The U.S. has long conducted agricultural re-exports via countries like Canada, Mexico, Brazil, and Australia. During Trump’s first term, there was already news of large volumes of U.S. soybeans shipped to Brazil, which then exported them to China. If you look at Brazil’s soybean exports to China after 2018, you’d realize not all of them were grown by Brazilian farmers—many were originally from the U.S.

So if Vietnam reduces tariffs, it can re-export cheap soybeans and corn to South China. Vietnam has advantages over Brazil and Argentina in this game: its time and transport costs are much lower.

Vietnam is a tropical country, and it imports over 800,000 tons of meat annually. It has no advantage in raising livestock without affordable feed. But with cheap soy and corn, Vietnam’s livestock industry can quickly develop, eventually becoming self-sufficient in meat and even exporting the surplus.

So, cutting food import tariffs doesn’t harm Vietnam at all. On the contrary, it helps the country reduce its trade deficit with the U.S.

Another example: Vietnam has announced plans to lower tariffs on liquefied natural gas (LNG) imports from the U.S. While this may impact Vietnam’s domestic gas production, the country already relies heavily on energy imports. Oil and gas projects require massive investments, often billions of dollars, and highly skilled talent—areas in which Vietnam is lacking. Most of Vietnam’s oil and gas production is funded by foreign capital, so the main beneficiaries are foreign energy firms.
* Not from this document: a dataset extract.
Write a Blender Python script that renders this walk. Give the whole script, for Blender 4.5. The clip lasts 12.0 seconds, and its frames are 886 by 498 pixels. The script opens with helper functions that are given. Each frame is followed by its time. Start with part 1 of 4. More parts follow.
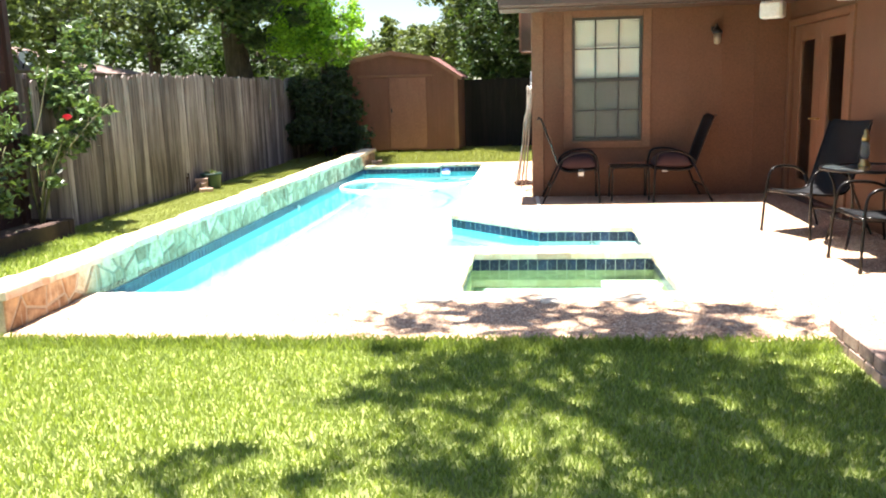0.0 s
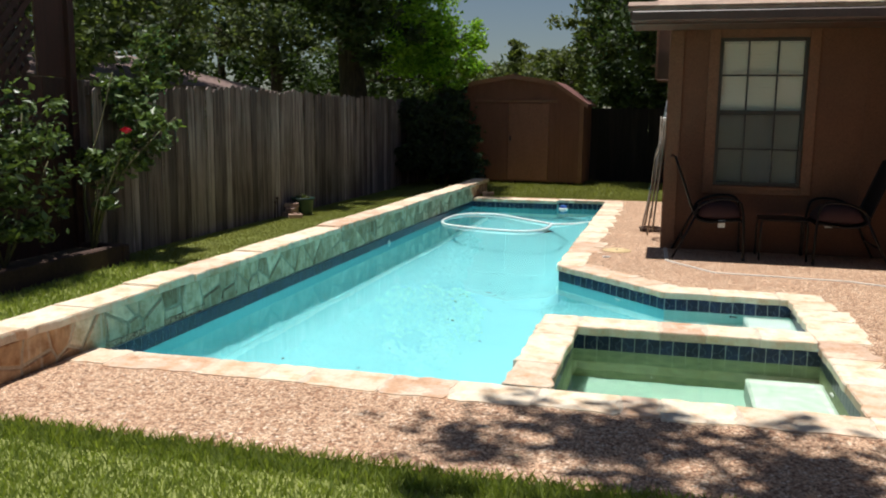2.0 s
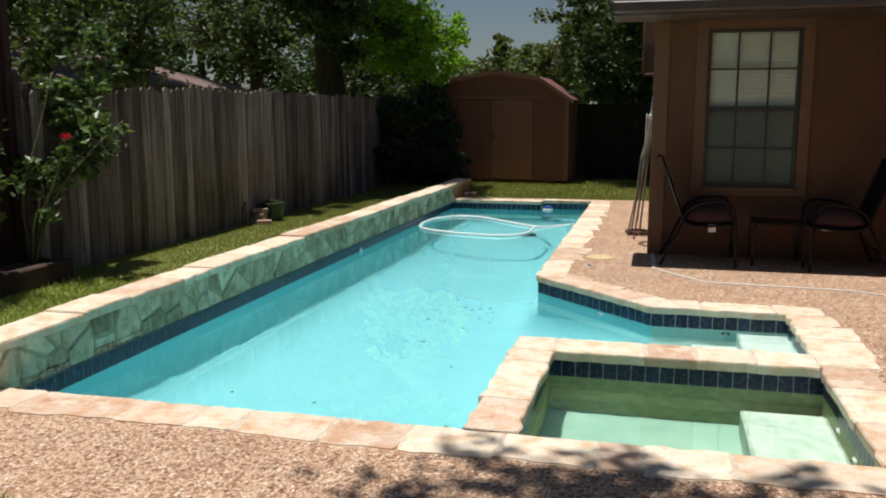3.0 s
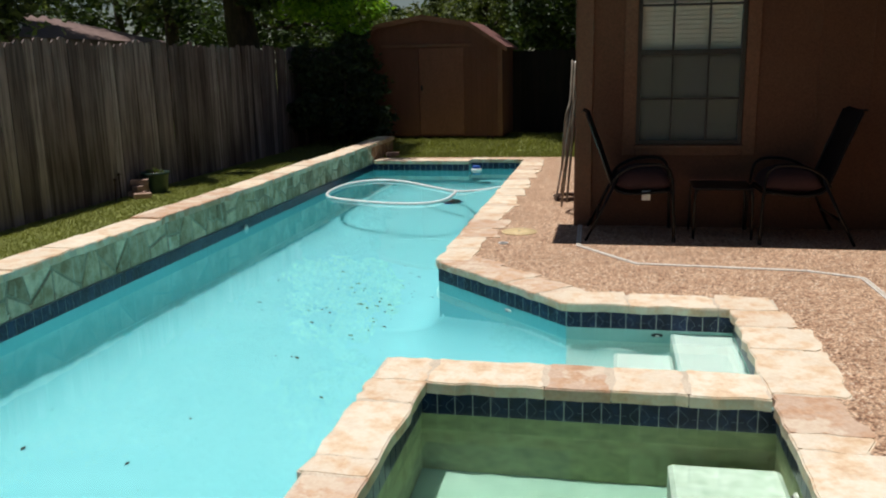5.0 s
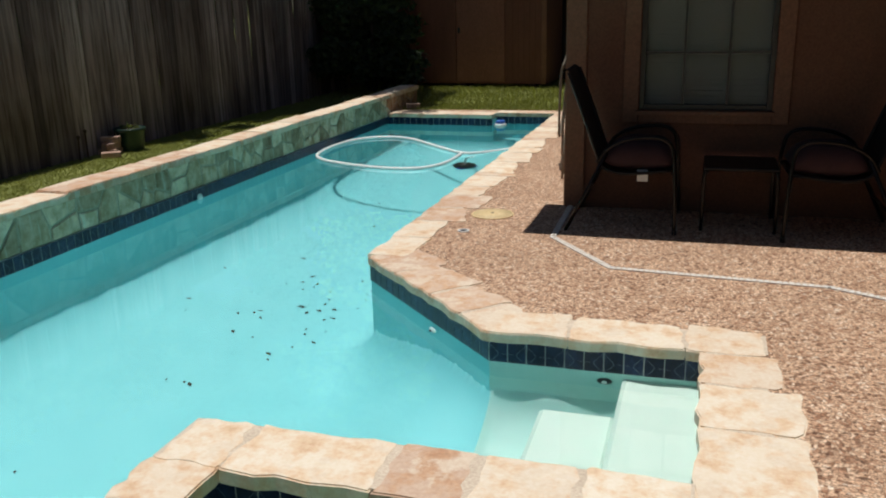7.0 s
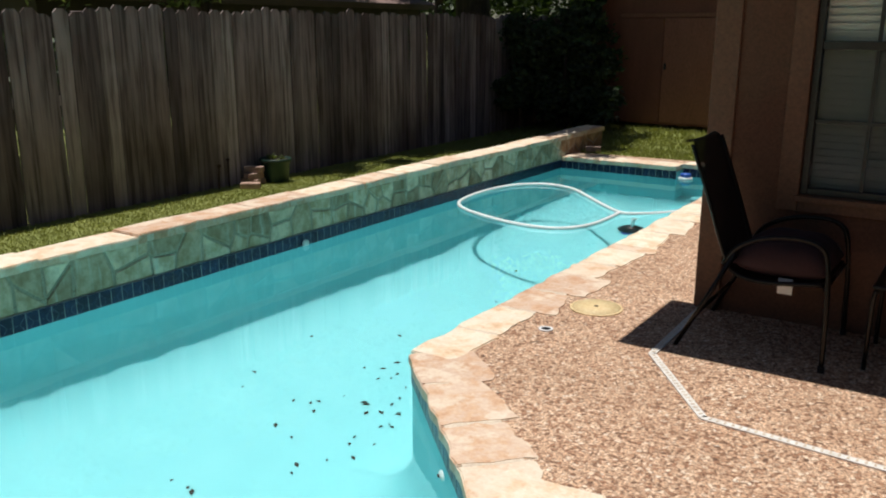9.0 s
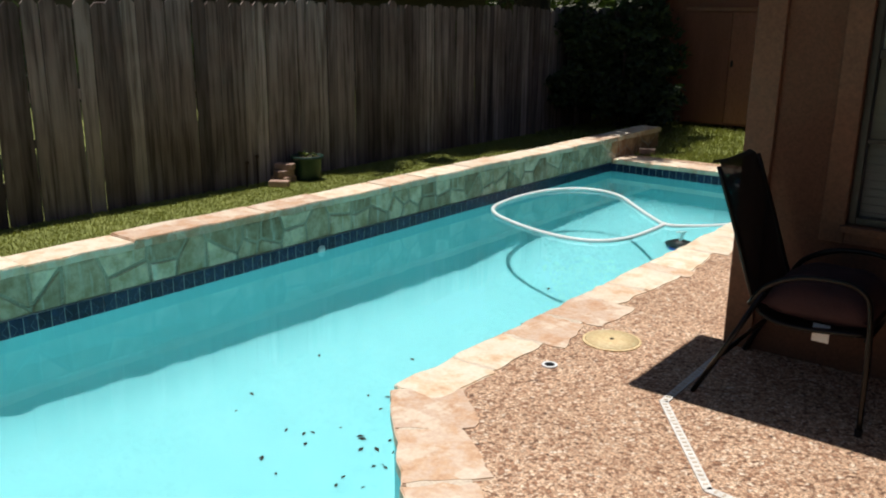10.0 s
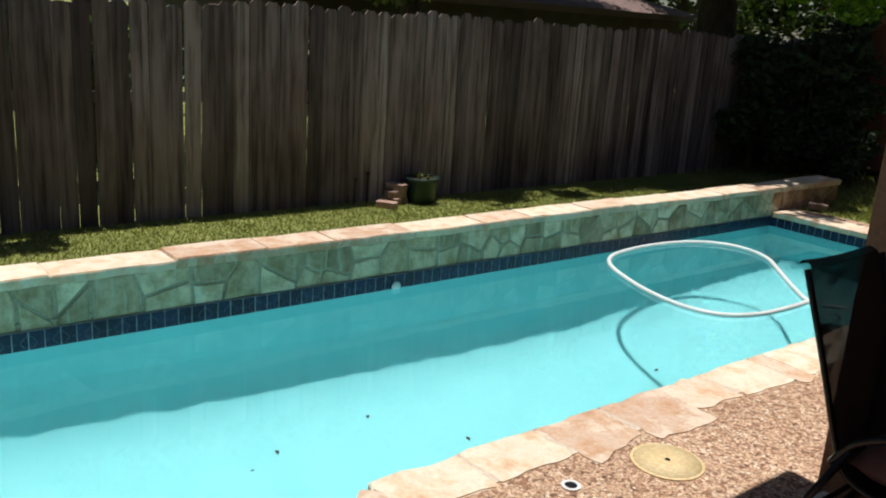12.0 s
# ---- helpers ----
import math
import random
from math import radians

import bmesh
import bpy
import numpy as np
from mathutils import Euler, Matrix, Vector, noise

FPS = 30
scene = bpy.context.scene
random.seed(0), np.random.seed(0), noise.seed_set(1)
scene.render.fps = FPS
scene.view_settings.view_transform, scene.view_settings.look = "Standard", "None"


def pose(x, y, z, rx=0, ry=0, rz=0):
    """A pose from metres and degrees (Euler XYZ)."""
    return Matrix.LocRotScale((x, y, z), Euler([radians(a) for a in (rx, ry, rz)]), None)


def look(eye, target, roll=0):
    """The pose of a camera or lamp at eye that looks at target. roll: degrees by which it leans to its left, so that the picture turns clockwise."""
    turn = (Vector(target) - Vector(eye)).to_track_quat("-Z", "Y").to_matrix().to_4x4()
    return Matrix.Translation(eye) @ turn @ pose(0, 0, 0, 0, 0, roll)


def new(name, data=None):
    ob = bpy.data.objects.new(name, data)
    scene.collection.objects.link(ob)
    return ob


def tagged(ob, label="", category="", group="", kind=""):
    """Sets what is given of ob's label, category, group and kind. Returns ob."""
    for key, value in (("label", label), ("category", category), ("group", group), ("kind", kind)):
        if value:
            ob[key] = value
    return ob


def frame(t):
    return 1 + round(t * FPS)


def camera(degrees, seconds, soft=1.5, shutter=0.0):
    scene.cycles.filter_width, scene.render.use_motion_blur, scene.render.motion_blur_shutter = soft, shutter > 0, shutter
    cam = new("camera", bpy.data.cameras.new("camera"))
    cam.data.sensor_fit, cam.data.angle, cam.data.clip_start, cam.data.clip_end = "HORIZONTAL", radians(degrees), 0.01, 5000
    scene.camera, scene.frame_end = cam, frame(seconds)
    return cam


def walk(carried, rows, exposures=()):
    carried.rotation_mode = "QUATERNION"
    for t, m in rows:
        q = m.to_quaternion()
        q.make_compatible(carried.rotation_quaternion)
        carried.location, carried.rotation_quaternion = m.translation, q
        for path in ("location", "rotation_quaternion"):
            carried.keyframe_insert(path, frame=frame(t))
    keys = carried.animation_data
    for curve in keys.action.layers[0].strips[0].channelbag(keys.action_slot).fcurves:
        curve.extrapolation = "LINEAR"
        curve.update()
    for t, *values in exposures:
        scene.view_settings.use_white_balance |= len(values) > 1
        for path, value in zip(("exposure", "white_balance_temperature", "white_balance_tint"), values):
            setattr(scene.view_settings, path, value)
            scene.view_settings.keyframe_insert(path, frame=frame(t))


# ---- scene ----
cam = camera(55.0, 12.0, soft=2.0)
# seconds, eye, target, lean
PATH = [
    (0, (0.758, -0.561, 1.437), (0.545, 1.393, 1.071), -1.6),
    (0.5, (0.785, -0.453, 1.493), (0.411, 1.483, 1.158), -0.8),
    (1, (0.784, 0.085, 1.419), (0.333, 2.009, 1.112), 0.7),
    (1.5, (0.774, 0.559, 1.443), (0.28, 2.472, 1.139), 0.8),
    (2, (0.764, 1.044, 1.42), (0.267, 2.957, 1.116), 0.7),
    (2.5, (0.771, 1.368, 1.45), (0.28, 3.282, 1.14), 0.4),
    (4.5, (0.967, 2.788, 1.478), (0.559, 4.712, 1.119), -0.8),
    (5, (1.05, 3.155, 1.463), (0.671, 5.072, 1.037), -1.1),
    (5.5, (1.26, 3.535, 1.468), (0.856, 5.432, 0.979), -2.3),
    (6, (1.472, 3.87, 1.496), (1.021, 5.742, 0.956), -2.5),
    (6.5, (1.604, 4.265, 1.487), (1.106, 6.12, 0.93), -1.9),
    (8.5, (2.095, 5.595, 1.605), (1.161, 7.286, 1.086), -0.3),
    (9, (2.159, 6.0, 1.607), (1.095, 7.617, 1.103), 0.1),
    (9.5, (2.2, 6.315, 1.621), (1.05, 7.871, 1.116), 0.7),
    (10, (2.205, 6.599, 1.666), (1.011, 8.114, 1.136), 0.7),
    (10.5, (2.227, 6.993, 1.658), (0.959, 8.442, 1.117), 0.3),
    (11, (2.232, 7.286, 1.671), (0.905, 8.682, 1.131), 0.1),
    (11.5, (2.187, 7.565, 1.669), (0.817, 8.931, 1.16), 1.5),
    (12, (2.188, 7.675, 1.74), (0.684, 8.887, 1.22), 3.9),
]
EXPOSURES = [(0.0, 2.38), (0.5, 1.78), (1.0, 1.05), (1.5, 0.52), (2.0, 0.2), (2.7, 0.05), (4.5, -0.14), (5.0, -0.2), (5.5, -0.25), (6.5, -0.38), (8.5, -0.15), (9.5, -0.03), (12.0, -0.03)]
walk(cam, [(t, look(eye, target, roll)) for t, eye, target, roll in PATH], EXPOSURES)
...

By lowering tariffs and importing LNG, Vietnam can cut domestic energy costs and re-export some of the energy to China.

Another example is reducing tariffs on American cars. Vietnam’s auto industry is underdeveloped and heavily reliant on imports from China, Japan, and South Korea. By lowering tariffs on U.S. cars, the market becomes a four-way competition. Whether the U.S. can sell more vehicles is up to them—Vietnam is merely giving them the opportunity.

Then there’s the 34% tariff China has imposed on U.S. semiconductors and components. As prices rise, U.S. firms lose competitiveness in China. Vietnam can’t produce these components, but if it lowers tariffs, many parts can be routed through Vietnam to China. This gives U.S. companies a new channel, while Vietnam profits from acting as a free trade port, similar to Hong Kong.

So, is Vietnam really losing out by lowering tariffs on U.S. goods? In most cases, no—it actually gains. Not only can it boost economic development, but it can also exchange concessions to get the U.S. to lower tariffs on Vietnamese exports.

In the long term, China might reduce investment in Vietnam to avoid U.S. tariffs. But in the short term, once the U.S. lowers tariffs, foreign companies will be less likely to leave Vietnam. This helps protect Vietnamese jobs and brings tangible benefits.

That’s why Vietnam’s Party Secretary To Lam (Su Lin) reportedly said to Trump:

“Since you dislike tariffs so much, why don’t Vietnam and the U.S. just cut all tariffs to zero together?”